> _SOURCE EXCERPT_:
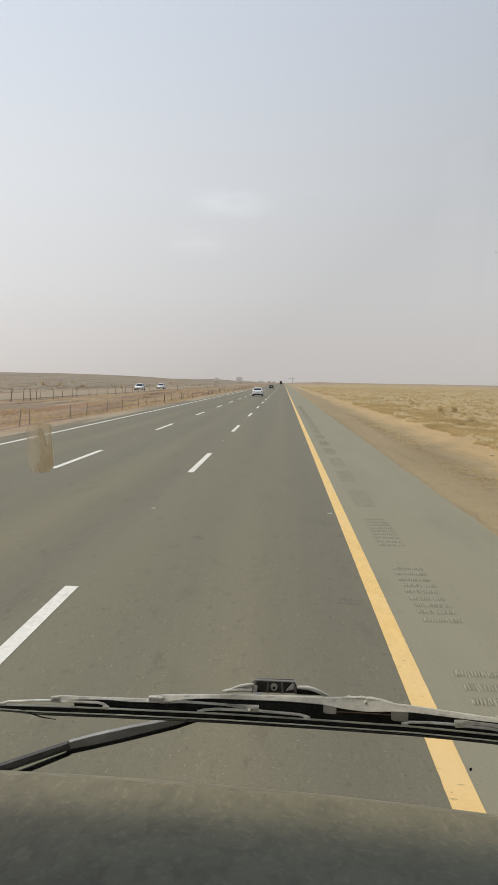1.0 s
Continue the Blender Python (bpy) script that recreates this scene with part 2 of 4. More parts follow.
def mud_mat(name, colour, cover, soft_rim=False):
    """Dried splash: opaque in its middle, thin and broken towards the rim."""
    m = bpy.data.materials.new(name)
    m.use_nodes = True
    n, l = m.node_tree.nodes, m.node_tree.links
    b = n["Principled BSDF"]
    b.inputs["Base Color"].default_value, b.inputs["Roughness"].default_value = (*colour, 1), 0.9
    co = n.new("ShaderNodeTexCoord")
    nz = n.new("ShaderNodeTexNoise")
    nz.inputs["Scale"].default_value, nz.inputs["Detail"].default_value = 90.0, 4.0
    mp = n.new("ShaderNodeMapping")
    mp.inputs["Scale"].default_value = (1.3, 1.0, 0.35)
    l.new(co.outputs["Object"], mp.inputs[0])
    l.new(mp.outputs[0], nz.inputs["Vector"])
    r = n.new("ShaderNodeMapRange")
    r.inputs["From Min"].default_value, r.inputs["From Max"].default_value = 0.3, 0.65
    r.inputs["To Min"].default_value, r.inputs["To Max"].default_value = cover * 0.30, cover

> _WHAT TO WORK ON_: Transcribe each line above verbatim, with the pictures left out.

> _RIGHT ANSWER_:
1.0 s
Continue the Blender Python (bpy) script that recreates this scene with part 2 of 4. More parts follow.
def mud_mat(name, colour, cover, soft_rim=False):
    """Dried splash: opaque in its middle, thin and broken towards the rim."""
    m = bpy.data.materials.new(name)
    m.use_nodes = True
    n, l = m.node_tree.nodes, m.node_tree.links
    b = n["Principled BSDF"]
    b.inputs["Base Color"].default_value, b.inputs["Roughness"].default_value = (*colour, 1), 0.9
    co = n.new("ShaderNodeTexCoord")
    nz = n.new("ShaderNodeTexNoise")
    nz.inputs["Scale"].default_value, nz.inputs["Detail"].default_value = 90.0, 4.0
    mp = n.new("ShaderNodeMapping")
    mp.inputs["Scale"].default_value = (1.3, 1.0, 0.35)
    l.new(co.outputs["Object"], mp.inputs[0])
    l.new(mp.outputs[0], nz.inputs["Vector"])
    r = n.new("ShaderNodeMapRange")
    r.inputs["From Min"].default_value, r.inputs["From Max"].default_value = 0.3, 0.65
    r.inputs["To Min"].default_value, r.inputs["To Max"].default_value = cover * 0.30, cover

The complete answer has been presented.